Because of Belichick’s unwillingness to be a personality, all we have to draw upon, when we’re discussing him, are decisions, outcomes and his overall opaqueness. He is, to people not on his football team, a funeral-faced decision machine that is often right, which is part of why his teams have been so successful over the past decade-plus. What happens, though, because we’re always reaching for something when we talk about Bill Belichick, is that he’s often characterized as a consciously unorthodox genius.

But outside of a couple audacious calls he makes each season, Belichick isn’t an especially strange coach. It’s not like the Patriots’ defense is Finnegans Wake, scheme-wise. They do what works and remain flexible. The only reason Troy Brown ever played nickel corner for the Pats is because the team didn’t have a halfway-decent nickel corner, not because his coach was trying to show the rest of the league he could use a slot receiver in his secondary and still win games. Belichick isn’t inscrutable. The refrain of his most famous speech is “Do your job.” He decided, before a Super Bowl, to remind his team that football is about execution. That’s about as orthodox as it gets.

Belichick took the wind instead of the ball in overtime on Sunday night. He did so because he felt like the Broncos couldn’t score a touchdown on their opening drive and knew the gusts would significantly reduce Matt Prater’s field goal range. There wasn’t a huge payoff in that we didn’t see Prater miss an otherwise-makeable, windblown 48-yarder. Both teams struggled to move the ball in the final period. The Pats won because of a flukey special teams mistake by the Broncos.

What’s ultimately significant about Belichick’s decision is that he made it. He did what he thought — oh man, brace yourself — gave his team the best chance to win. His ostensible flouting of conventional wisdom was a happy accident, an excuse for us to delight in what seemed like eccentricity.
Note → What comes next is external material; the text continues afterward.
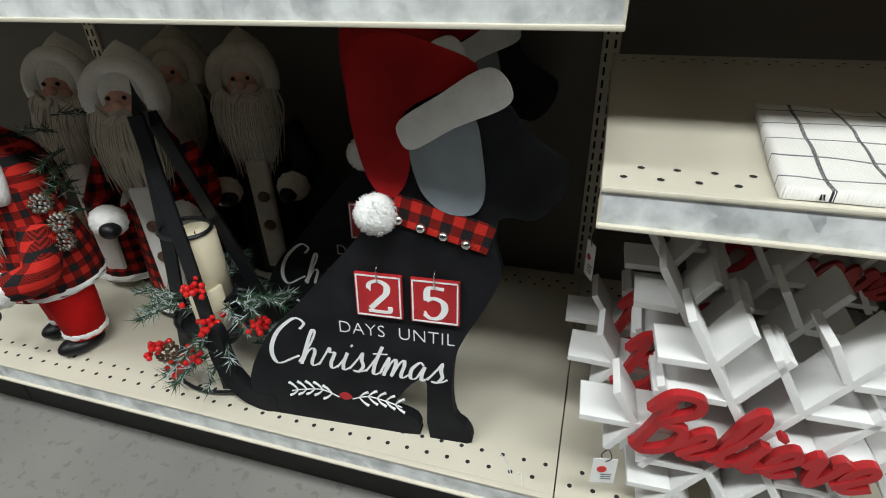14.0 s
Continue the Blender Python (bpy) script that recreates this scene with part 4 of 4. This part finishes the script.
for x, y, z, ry, rz, sd in ((0.220, 0.012, DECK, 0, 2, 1), (0.196, 0.105, DECK, 0, -2, 2), (0.185, 0.205, DECK, 0, 1, 3), (0.345, 0.361, DECK + 0.060, 0, -3, 5), (0.330, 0.455, DECK + 0.075, 0, 2, 4)):
    snowflake(pose(x, y, z, 0, ry, rz), "white wooden snowflake with the red word Believe", sd)
hang_tag((0.060, -0.001, 0.375), Matrix.Rotation(radians(12), 4, "Z"), w=0.032, h=0.05)
hang_tag((0.008, 0.20, 0.585), Matrix.Rotation(radians(-62), 4, "Z"), w=0.026, h=0.06)


# ---- section with the dogs, the lantern and the gift-bringer figures ----
def dog_sign(m, label):
    """A black cut-out of a sitting dog in a red cap, with number blocks and painted words."""
    t = thing("dog_countdown_sign", m, label, "sign", "dog countdown signs")
    body = [(-0.165, 0.0), (0.080, 0.0), (0.106, 0.012), (0.099, 0.036), (0.072, 0.046), (0.060, 0.046), (0.075, 0.080), (0.105, 0.116), (0.120, 0.110), (0.124, 0.0), (0.186, 0.0), (0.194, 0.014), (0.184, 0.036), (0.166, 0.054), (0.160, 0.110), (0.169, 0.183), (0.208, 0.262), (0.229, 0.316), (0.218, 0.362), (0.222, 0.396), (0.240, 0.402), (0.268, 0.400), (0.298, 0.430), (0.307, 0.470), (0.276, 0.493), (0.249, 0.514), (0.225, 0.545), (0.190, 0.578), (0.07, 0.585), (0.045, 0.50), (0.052, 0.420), (0.036, 0.372), (-0.026, 0.300), (-0.091, 0.226), (-0.153, 0.157), (-0.194, 0.075), (-0.190, 0.020)]
    part("body_board", board(body, 0.019, 3), M_SLATE, t, "matt black painted board")
    tail = [(-0.165, 0.0), (-0.215, 0.012), (-0.250, 0.050), (-0.268, 0.112), (-0.256, 0.160), (-0.240, 0.158), (-0.234, 0.110), (-0.222, 0.074), (-0.195, 0.040), (-0.155, 0.034)]
    part("tail", board(tail, 0.019, 4, m=Matrix.Translation((0, -0.001, 0))), M_SLATE, t, "curled black tail")
    hat = [(0.068, 0.420), (0.045, 0.450), (0.029, 0.515), (0.027, 0.575), (0.040, 0.612), (0.085, 0.624), (0.135, 0.612), (0.190, 0.582), (0.100, 0.532), (0.106, 0.475), (0.092, 0.430)]
    part("hat", board(hat, 0.006, 5, m=Matrix.Translation((0, -0.0065, 0))), M_HATRED, t, "red painted cap")
    brim = [(0.094, 0.502), (0.096, 0.524), (0.145, 0.555), (0.188, 0.582), (0.212, 0.585), (0.230, 0.566), (0.226, 0.544), (0.165, 0.517), (0.112, 0.488)]
    bb = board(brim, 0.010, 5, m=Matrix.Translation((0, -0.014, 0)))
    part("hat_brim", bb, M_FLEECE, t, "white felt brim")
    ear = [(0.107, 0.494), (0.116, 0.440), (0.138, 0.412), (0.165, 0.402), (0.192, 0.407), (0.203, 0.432), (0.199, 0.480), (0.186, 0.530), (0.150, 0.520)]
    part("ear", board(ear, 0.005, 5, m=Matrix.Translation((0, -0.0075, 0))), M_GREY, t, "grey painted ear")
    part("collar", ribbon([(0.078, -0.003, 0.405), (0.14, -0.005, 0.390), (0.214, -0.003, 0.368)], (0.25, 0, 1), 0.042, 0.004), M_CHECKSMALL, t, "red and black checked collar")
    for k in range(4):
        part("collar_bell", ball(0.0078, (0.088 + 0.031 * k, -0.011, 0.391 - 0.0092 * k), sub=2), M_SILVER, t, "small silver bell", smooth=True)
    rng = random.Random(77)
    pm = rough_ball(0.029, (0.058, -0.016, 0.398), (1, 0.85, 1), rng, 0.003, 40)
    tufts(pm, (0.058, -0.016, 0.398), (0.029, 0.025, 0.029), 700, 0.0035, rng, 0.0014, 0)
    part("pompom", pm, M_FLEECE, t, "white pompom", smooth=True)
    for x, ch in ((0.052, "2"), (0.137, "5")):
        nb = part("number_block", box(0.072, 0.006, 0.072, (x, -0.006, 0.231), 0.001), M_RED, t, "red number tile with a white border")
        for dx, dz, w, h in ((0, 0.002, 0.068, 0.0022), (0, 0.0678, 0.068, 0.0022), (-0.0329, 0.002, 0.0022, 0.068), (0.0329, 0.002, 0.0022, 0.068)):
            part("border", box(w, 0.0008, h, (x + dx, -0.0094, 0.231 + dz)), M_CHALK, nb)
        for piece in stroke_letters(DIGIT, ch, 0.0345, 0.0100, 0.0010, 0.0, 0.55, True):
            bmesh.ops.transform(piece, matrix=Matrix.Translation((x + 0.003, -0.0098, 0.240)), verts=piece.verts)
            part("number", piece, M_CHALK, nb, "white number")
        part("hook", tube(curve_points([(x, -0.002, 0.317), (x, -0.012, 0.313), (x, -0.013, 0.300), (x, -0.010, 0.290)], 4), 0.0013, 6), M_SILVER, nb, "small screw hook")
    letters("painted_words", "DAYS  UNTIL", 0.0305, M_CHALK, t, Matrix.Translation((0.072, -0.0008, 0.190)), "white painted words", space=1.05, heavy=-0.0006)
    for k, piece in enumerate(pen_words("Christmas", 0.0345, 0.0058, 0.0010, 0.28, 0.68)):
        if not k:
            edge = max(v.co.x for v in piece.verts)
            for v in piece.verts:
                v.co.x, v.co.z = edge + (v.co.x - edge) * 1.28, v.co.z * 1.22 - 0.005
        bmesh.ops.transform(piece, matrix=Matrix.Translation((0.004, -0.0006, 0.116)) @ Matrix.Diagonal((1.05, 1, 1, 1)), verts=piece.verts)
        part("painted_letter", piece, M_CHALK, t, "white painted script letter")
    for s in (-1, 1):
        stem = curve_points([(-0.020 + s * 0.012, -0.001, 0.058), (-0.020 + s * 0.040, -0.001, 0.068), (-0.020 + s * 0.070, -0.001, 0.064), (-0.020 + s * 0.098, -0.001, 0.056)], 6)
        tw = tube(stem, 0.0010, 5)
        for k in range(3, 17, 3):
            p = stem[k]
            for u in (-1, 1):
                tip = p + Vector((s * 0.016, 0, u * 0.014))
                tube(curve_points([p, (p + tip) / 2 + Vector((0, 0, u * 0.002)), tip], 3), 0.0010, 5, tw, 0.0026)
        part("painted_sprig", tw, M_CHALK, t, "white painted sprig")
    part("painted_berries", board([(-0.032, 0.062), (-0.020, 0.070), (-0.008, 0.062), (-0.020, 0.054)], 0.001, 4, m=Matrix.Translation((0, -0.0014, 0))), M_RED, t, "red painted berries")
    part("rear_foot", box(0.03, 0.09, 0.012, (-0.05, 0.063, 0), 0.002), M_SLATE, t)
    return t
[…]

I’m hesitant to ascribe qualities to Belichick. I always feel like I’m creating a character based on him, one that I can familiarize myself with and analyze. But what’s clear from what we can see is that he doesn’t concern himself with what anyone is going to say about what he does. There is no conventional wisdom, only what he thinks based upon experience and understanding. He’s so secure ‚ both in himself and in terms of his standing in the Patriots’ organization — that it allows him to make whatever decision he feels he needs to make. In this way, Belichick is the ideal head coach, but also like any other I’ve ever watched.